S. Ossetia calls on int'l observers not to violate its border

TSKHINVAL. Sept 18 (Interfax) - At a meeting in Geneva with the co-chairs from the Organization for Security and Co-operation in Europe (OSCE), the South Ossetian delegation raised the issue of international observers flouting their mandate.

Some observers allow themselves to cross from Georgia into South Ossetia, the republic's presidential envoy for post-conflict regulation Murat Dzhioyev told journalists on Tuesday.

"At the previous Geneva round, I also stated that observers from the European Union [Monitoring] Mission [in Georgia] illegally visited the right-bank side of the Tsnelis village. With no mandate to work in South Ossetia, any infiltration of our republic is illegal. They have a mandate to work in areas abutting South Ossetia and Abkhazia but not in these countries themselves," Dzhioyev said.
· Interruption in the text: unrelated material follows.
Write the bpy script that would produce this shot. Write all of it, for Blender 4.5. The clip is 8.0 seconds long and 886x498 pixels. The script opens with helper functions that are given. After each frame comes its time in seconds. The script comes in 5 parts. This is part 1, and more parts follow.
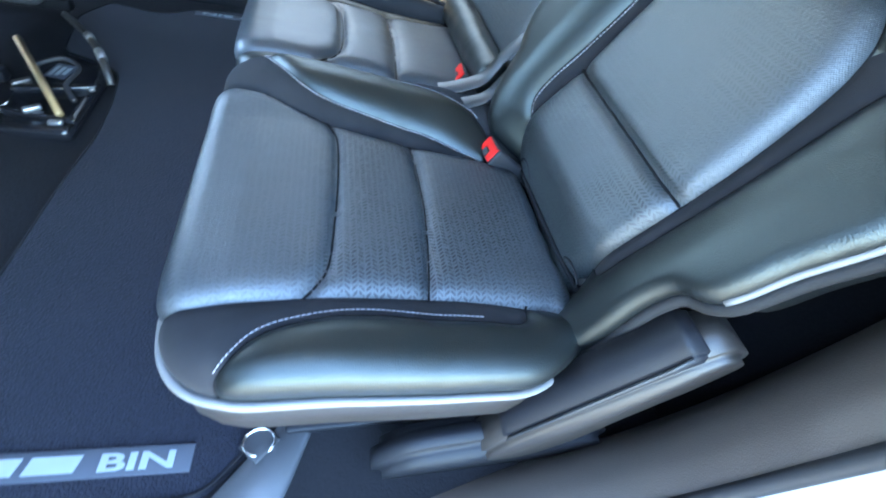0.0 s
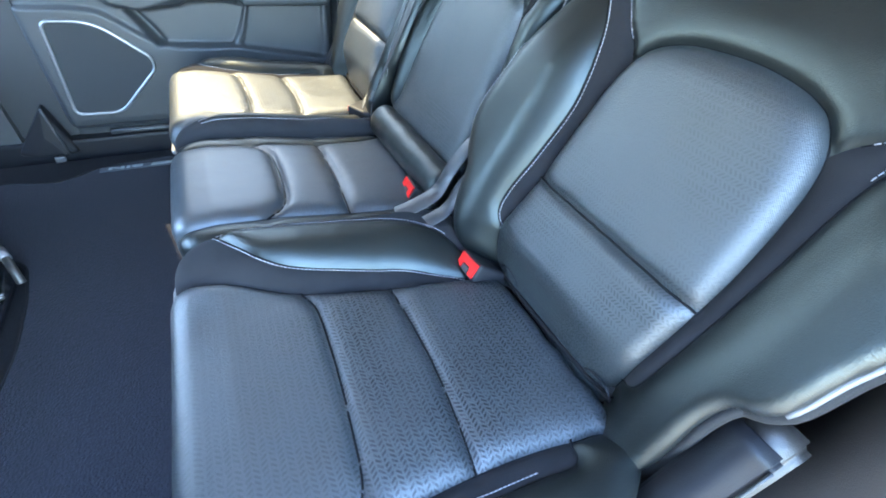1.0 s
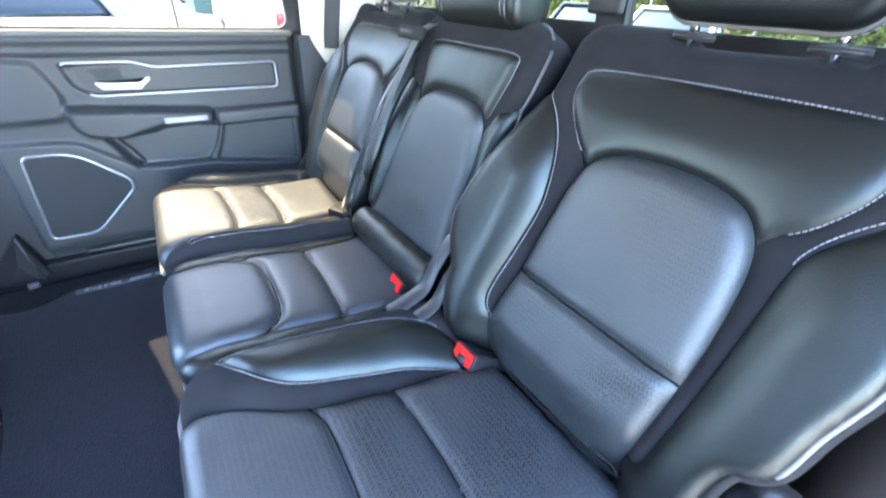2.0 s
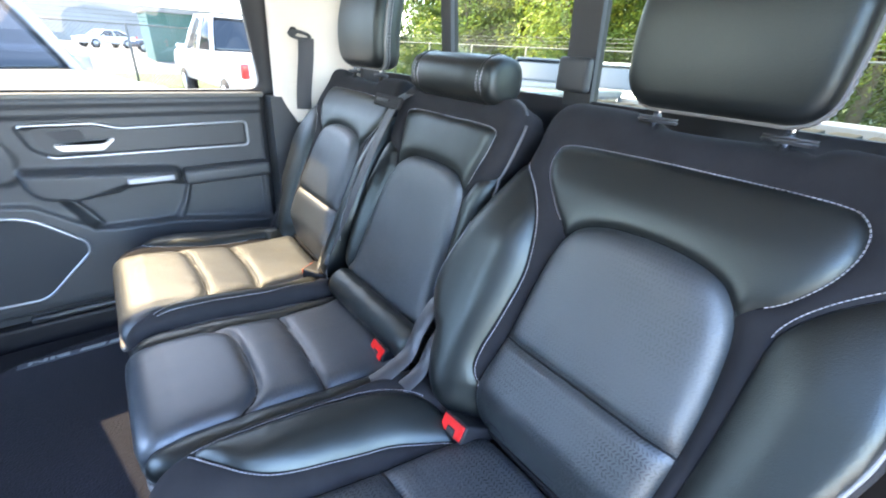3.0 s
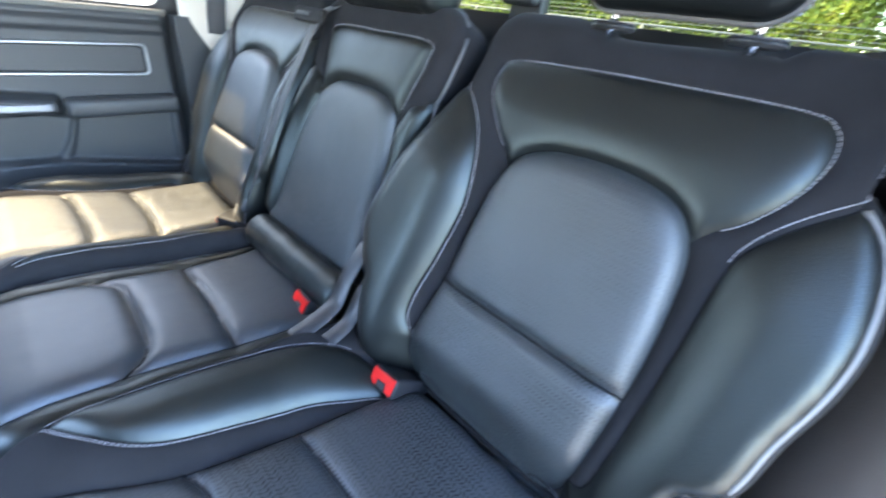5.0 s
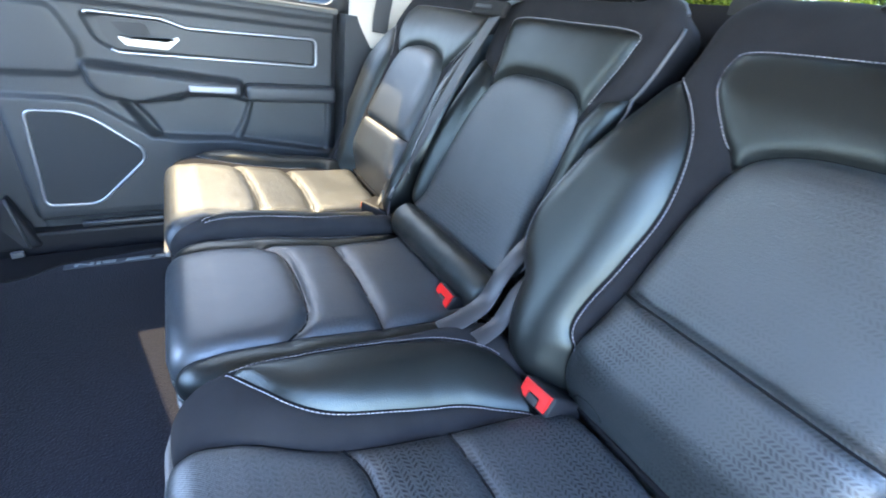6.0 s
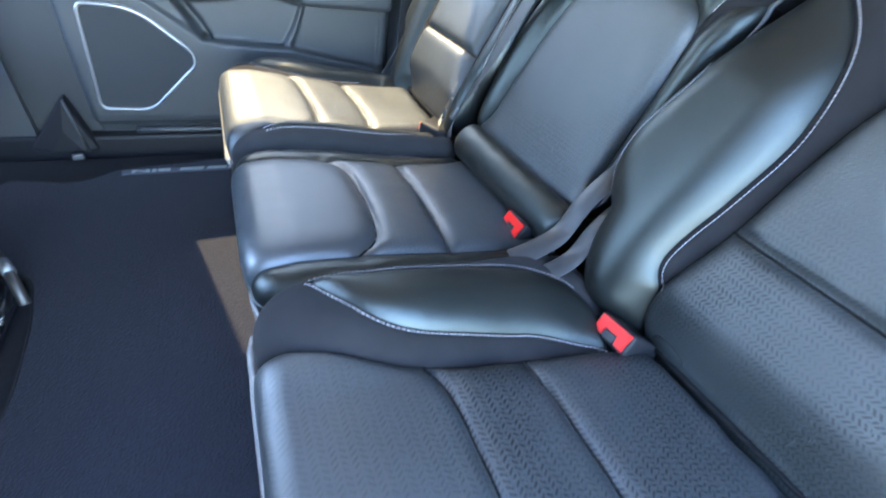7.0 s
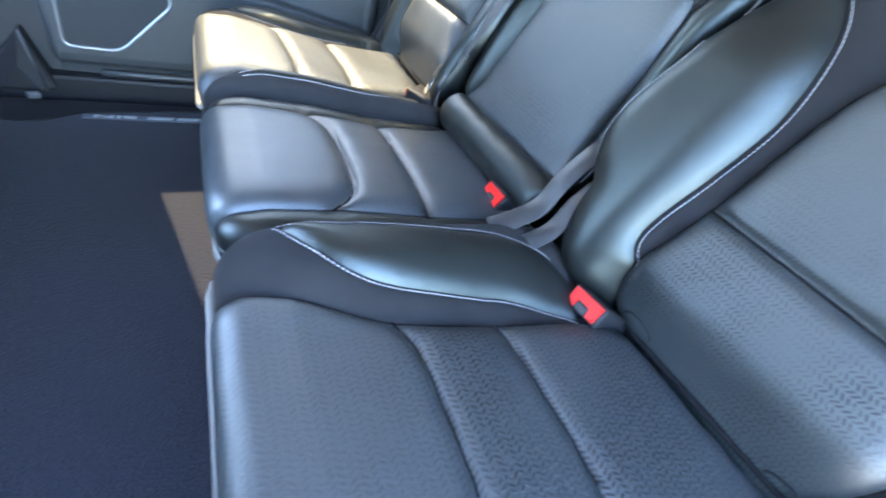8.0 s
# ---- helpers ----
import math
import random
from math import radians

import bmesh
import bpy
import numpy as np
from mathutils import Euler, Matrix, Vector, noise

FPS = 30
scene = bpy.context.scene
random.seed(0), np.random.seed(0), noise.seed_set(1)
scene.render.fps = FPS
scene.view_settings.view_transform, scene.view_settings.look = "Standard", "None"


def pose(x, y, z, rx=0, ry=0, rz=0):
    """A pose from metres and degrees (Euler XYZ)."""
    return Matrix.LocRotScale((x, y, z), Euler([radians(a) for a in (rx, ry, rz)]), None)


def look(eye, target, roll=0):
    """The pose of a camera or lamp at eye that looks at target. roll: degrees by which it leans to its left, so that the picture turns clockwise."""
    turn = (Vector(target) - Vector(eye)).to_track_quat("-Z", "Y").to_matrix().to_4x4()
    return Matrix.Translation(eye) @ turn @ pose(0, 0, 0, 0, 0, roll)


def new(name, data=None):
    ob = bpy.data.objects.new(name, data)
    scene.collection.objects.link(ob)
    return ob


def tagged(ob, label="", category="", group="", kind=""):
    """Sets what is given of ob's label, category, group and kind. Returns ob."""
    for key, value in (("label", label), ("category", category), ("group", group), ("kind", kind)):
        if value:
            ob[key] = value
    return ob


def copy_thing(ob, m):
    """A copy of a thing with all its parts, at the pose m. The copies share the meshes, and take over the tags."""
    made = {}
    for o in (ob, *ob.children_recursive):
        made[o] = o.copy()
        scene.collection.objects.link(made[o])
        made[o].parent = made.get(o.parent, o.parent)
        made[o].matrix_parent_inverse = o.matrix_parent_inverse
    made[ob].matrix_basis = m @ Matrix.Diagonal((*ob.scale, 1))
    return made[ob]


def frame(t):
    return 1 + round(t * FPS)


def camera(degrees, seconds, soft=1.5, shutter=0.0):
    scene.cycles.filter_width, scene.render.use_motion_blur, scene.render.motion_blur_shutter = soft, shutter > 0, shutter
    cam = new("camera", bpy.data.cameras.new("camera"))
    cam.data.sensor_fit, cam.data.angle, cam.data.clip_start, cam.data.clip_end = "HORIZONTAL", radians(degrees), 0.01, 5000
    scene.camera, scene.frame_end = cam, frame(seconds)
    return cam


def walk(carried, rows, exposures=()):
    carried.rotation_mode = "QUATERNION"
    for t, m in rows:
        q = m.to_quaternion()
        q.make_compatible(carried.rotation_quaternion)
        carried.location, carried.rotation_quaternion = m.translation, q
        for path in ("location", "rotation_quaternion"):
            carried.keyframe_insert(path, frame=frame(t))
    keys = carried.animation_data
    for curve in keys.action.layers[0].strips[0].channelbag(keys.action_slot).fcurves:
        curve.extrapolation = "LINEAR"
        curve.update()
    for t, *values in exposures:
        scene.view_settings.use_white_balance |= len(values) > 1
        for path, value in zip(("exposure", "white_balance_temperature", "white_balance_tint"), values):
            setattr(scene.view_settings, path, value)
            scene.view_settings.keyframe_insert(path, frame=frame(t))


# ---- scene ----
cam = camera(94.3, 8.0, 1.8, 0.4)
PATH = [
    (0, (-0.003, -0.8, 0.678), (0.512, 0.416, -0.824), 17.9),
    (0.5, (0.006, -0.734, 0.701), (0.63, 0.457, -0.779), 12.7),
    (1, (-0.04, -0.675, 0.737), (0.731, 0.621, -0.577), 7.4),
    (1.5, (-0.064, -0.67, 0.75), (0.798, 0.57, -0.561), 8.4),
    (1.7, (-0.066, -0.677, 0.771), (0.833, 0.645, -0.43), 5.6),
    (2.8, (-0.087, -0.63, 0.837), (1.012, 0.778, -0.062), 3.7),
    (3, (-0.085, -0.634, 0.838), (1.054, 0.763, -0.028), 3.7),
    (3.5, (-0.04, -0.649, 0.85), (1.317, 0.646, 0.156), 3.5),
    (4, (0.01, -0.651, 0.849), (1.549, 0.424, 0.159), 4.0),
    (4.5, (0.018, -0.646, 0.824), (1.543, 0.379, 0.034), 5.8),
    (5, (-0.028, -0.615, 0.762), (1.258, 0.558, -0.223), 7.6),
    (5.2, (-0.048, -0.598, 0.752), (1.138, 0.658, -0.256), 7.3),
    (6.3, (-0.115, -0.509, 0.692), (0.821, 0.962, -0.286), 9.9),
    (6.5, (-0.124, -0.501, 0.685), (0.782, 0.946, -0.357), 10.6),
    (7, (-0.145, -0.484, 0.661), (0.679, 0.853, -0.577), 11.9),
    (7.5, (-0.178, -0.488, 0.624), (0.57, 0.788, -0.723), 14.3),
    (8, (-0.143, -0.495, 0.628), (0.776, 0.756, -0.633), 18.9),
]
EXPOSURES = [
    (0.0, 6.06, 5990, 1), (1.0, 6.26, 6020, 4), (1.7, 6.26, 6120, 10), (2.8, 5.98, 6340, 13), (4.0, 5.68, 6360, 11),
    (5.2, 5.90, 6260, 11), (6.5, 6.04, 6120, 10), (7.5, 6.26, 6120, 7), (8.0, 6.32, 6120, 8),
]
walk(cam, [(t, look(eye, target, roll)) for t, eye, target, roll in PATH], exposures=EXPOSURES)

# ---- light ----
SUN_TO = Vector((-0.15, 0.69, 1.0)).normalized()
world = bpy.data.worlds.new("sky")
scene.world = world
world.use_nodes = True
wn = world.node_tree.nodes
sky = wn.new("ShaderNodeTexSky")
sky.sky_type = "NISHITA"
sky.sun_disc = False
sky.sun_elevation = math.asin(SUN_TO.z)
sky.sun_rotation = math.atan2(SUN_TO.x, SUN_TO.y)
wn["Background"].inputs["Strength"].default_value = 0.13
world.node_tree.links.new(sky.outputs[0], wn["Background"].inputs["Color"])
sun = new("sun", bpy.data.lights.new("sun", "SUN"))
sun.data.energy, sun.data.angle, sun.data.color = 2.0, radians(0.5), (1.0, 0.77, 0.46)
sun.matrix_world = look(SUN_TO * 20, (0, 0, 0))


# ---- materials ----
def mat(name, color, rough=0.5, metal=0.0, spec=0.5, var=0.15, var_scale=6.0, grain=0.0, grain_scale=400.0,
        grain_kind="noise", coat=0.0, sheen=0.0, uv=False, rough_var=0.08, deep=0.001):
    m = bpy.data.materials.new(name)
    m.use_nodes = True
    nt = m.node_tree
    nd, ln = nt.nodes, nt.links
    b = nd["Principled BSDF"]
    b.inputs["Roughness"].default_value = rough
    b.inputs["Metallic"].default_value = metal
    b.inputs["Specular IOR Level"].default_value = spec
    b.inputs["Coat Weight"].default_value = coat
    b.inputs["Sheen Weight"].default_value = sheen
    tc = nd.new("ShaderNodeTexCoord")
    src = tc.outputs["UV" if uv else "Object"]
    no = nd.new("ShaderNodeTexNoise")
    no.inputs["Scale"].default_value = var_scale
    no.inputs["Detail"].default_value = 6.0
    ln.new(src, no.inputs["Vector"])
    mx = nd.new("ShaderNodeMix")
    mx.data_type = "RGBA"
    lo = [max(0.0, c * (1 - var)) for c in color]
    hi = [min(1.0, c * (1 + var)) for c in color]
    mx.inputs[6].default_value = (*lo, 1)
    mx.inputs[7].default_value = (*hi, 1)
    ln.new(no.outputs["Fac"], mx.inputs[0])
    ln.new(mx.outputs[2], b.inputs["Base Color"])
    mr = nd.new("ShaderNodeMapRange")
    mr.inputs[3].default_value, mr.inputs[4].default_value = max(0.02, rough - rough_var), min(1.0, rough + rough_var)
    ln.new(no.outputs["Fac"], mr.inputs[0])
    ln.new(mr.outputs[0], b.inputs["Roughness"])
    if grain > 0:
        if grain_kind == "voronoi":
            g = nd.new("ShaderNodeTexVoronoi")
            g.feature = "F1"
            out = g.outputs["Distance"]
        else:
            g = nd.new("ShaderNodeTexNoise")
            g.inputs["Detail"].default_value = 3.0
            out = g.outputs["Fac"]
        g.inputs["Scale"].default_value = grain_scale
        ln.new(src, g.inputs["Vector"])
        bu = nd.new("ShaderNodeBump")
        bu.inputs["Strength"].default_value = grain
        bu.inputs["Distance"].default_value = deep
        ln.new(out, bu.inputs["Height"])
        ln.new(bu.outputs[0], b.inputs["Normal"])
    return m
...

Most of the meeting with the co-chairs focused on the situation in Tsnelis, he said.

"We gave the co-chairs copies of the Decree of the founding of the South Ossetian Autonomous Region as part of the Georgian Soviet Socialist Republic. This is the first and only legal document describing the then autonomous region's borders which have since 1992 become the national border of the Republic of South Ossetia. We gave them several maps for them see clearly that our description of the South Ossetian border overlaps the contours contained in the Decree," Dzhioyev said.

South Ossetia is ready for dialogue with Georgia over de-escalation near Tsnelis, he said.

"Once again, we urged the co-chairs to use influence on Georgia so as not to escalate the situation and discuss all border issues as the result of dialogue," Dzhioyev said.

For their part, the co-chairs expressed concern over recent developments on the joint border.

They were visiting Tskhinval ahead of the next round of Geneva talks due in early October.